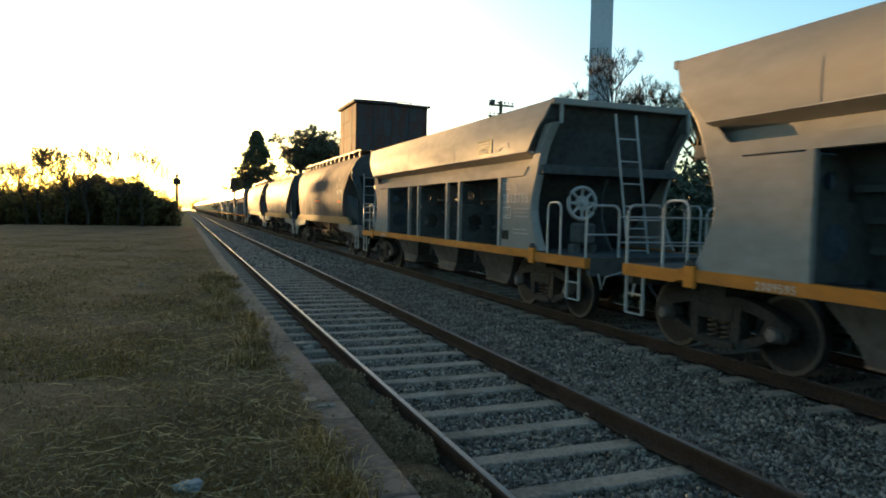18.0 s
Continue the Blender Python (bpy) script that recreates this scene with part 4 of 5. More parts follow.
def car(at, turn):
    c = thing("parked_car", at, "silver hatchback car parked beside the shed", "car")
    c.rotation_euler = (0, 0, turn)
    prof = [(-2.05, 0.3), (-2.1, 0.62), (-2.02, 0.9), (-1.7, 1.0), (-1.55, 1.36), (-1.2, 1.46), (0.1, 1.47), (0.45, 1.36), (1.05, 0.96), (1.85, 0.82), (2.08, 0.62), (2.1, 0.35), (1.95, 0.28)]
    bm = bmesh.new()
    for a, b in zip((-0.84, -0.78, 0.78), (-0.78, 0.78, 0.84)):
        prism(bm, [(y, z if z < 1.0 else z - (0.02 if abs(a + b) > 0.5 else 0)) for y, z in prof], 'x', a, b)
    part("body", bm, M_CAR, c, "silver body", True)
    for s in (-1, 1):
        bm = bmesh.new()
        prism(bm, [(-1.48, 1.0), (-1.38, 1.3), (-0.55, 1.38), (-0.55, 1.0)], 'x', s * 0.838, s * 0.848)
        part("side_window", bm, M_CARGLASS, c)
        bm = bmesh.new()
        prism(bm, [(-0.48, 1.0), (-0.48, 1.38), (0.1, 1.38), (0.4, 1.28), (0.85, 1.0)], 'x', s * 0.838, s * 0.848)
        part("side_window", bm, M_CARGLASS, c)
        for y in (-1.3, 1.32):
            bm = bmesh.new()
            disc(bm, (s * 0.76, y, 0.31), 'x', [(-0.1, 0.22), (-0.1, 0.31), (0.1, 0.31), (0.1, 0.22)])
            wh = part("wheel", bm, M_TYRE, c, "", True)
            bm = bmesh.new()
            disc(bm, (s * 0.78, y, 0.31), 'x', [(-0.09, 0.2), (0.09, 0.2)])
            part("rim", bm, M_CAR, wh)
        bm = bmesh.new()
        box(bm, s * 0.5, s * 0.78, 1.93, 2.06, 0.6, 0.76, 0.03)
        part("headlight", bm, M_TOWER, c)
    bm = bmesh.new()
    sheet(bm, [[(-0.68, 1.0, 1.01), (0.68, 1.0, 1.01)], [(-0.6, 0.5, 1.355), (0.6, 0.5, 1.355)]], 0.01)
    part("windscreen", bm, M_CARGLASS, c)


car((20.6, 9.4, -0.12), radians(8))

# ---------------------------------------------------------------- trees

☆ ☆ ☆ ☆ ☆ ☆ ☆

Exercise instructions:
Make an exact reproduction of the listing above, without any pictures.

Full output:
18.0 s
Continue the Blender Python (bpy) script that recreates this scene with part 4 of 5. More parts follow.
def car(at, turn):
    c = thing("parked_car", at, "silver hatchback car parked beside the shed", "car")
    c.rotation_euler = (0, 0, turn)
    prof = [(-2.05, 0.3), (-2.1, 0.62), (-2.02, 0.9), (-1.7, 1.0), (-1.55, 1.36), (-1.2, 1.46), (0.1, 1.47), (0.45, 1.36), (1.05, 0.96), (1.85, 0.82), (2.08, 0.62), (2.1, 0.35), (1.95, 0.28)]
    bm = bmesh.new()
    for a, b in zip((-0.84, -0.78, 0.78), (-0.78, 0.78, 0.84)):
        prism(bm, [(y, z if z < 1.0 else z - (0.02 if abs(a + b) > 0.5 else 0)) for y, z in prof], 'x', a, b)
    part("body", bm, M_CAR, c, "silver body", True)
    for s in (-1, 1):
        bm = bmesh.new()
        prism(bm, [(-1.48, 1.0), (-1.38, 1.3), (-0.55, 1.38), (-0.55, 1.0)], 'x', s * 0.838, s * 0.848)
        part("side_window", bm, M_CARGLASS, c)
        bm = bmesh.new()
        prism(bm, [(-0.48, 1.0), (-0.48, 1.38), (0.1, 1.38), (0.4, 1.28), (0.85, 1.0)], 'x', s * 0.838, s * 0.848)
        part("side_window", bm, M_CARGLASS, c)
        for y in (-1.3, 1.32):
            bm = bmesh.new()
            disc(bm, (s * 0.76, y, 0.31), 'x', [(-0.1, 0.22), (-0.1, 0.31), (0.1, 0.31), (0.1, 0.22)])
            wh = part("wheel", bm, M_TYRE, c, "", True)
            bm = bmesh.new()
            disc(bm, (s * 0.78, y, 0.31), 'x', [(-0.09, 0.2), (0.09, 0.2)])
            part("rim", bm, M_CAR, wh)
        bm = bmesh.new()
        box(bm, s * 0.5, s * 0.78, 1.93, 2.06, 0.6, 0.76, 0.03)
        part("headlight", bm, M_TOWER, c)
    bm = bmesh.new()
    sheet(bm, [[(-0.68, 1.0, 1.01), (0.68, 1.0, 1.01)], [(-0.6, 0.5, 1.355), (0.6, 0.5, 1.355)]], 0.01)
    part("windscreen", bm, M_CARGLASS, c)


car((20.6, 9.4, -0.12), radians(8))

# ---------------------------------------------------------------- trees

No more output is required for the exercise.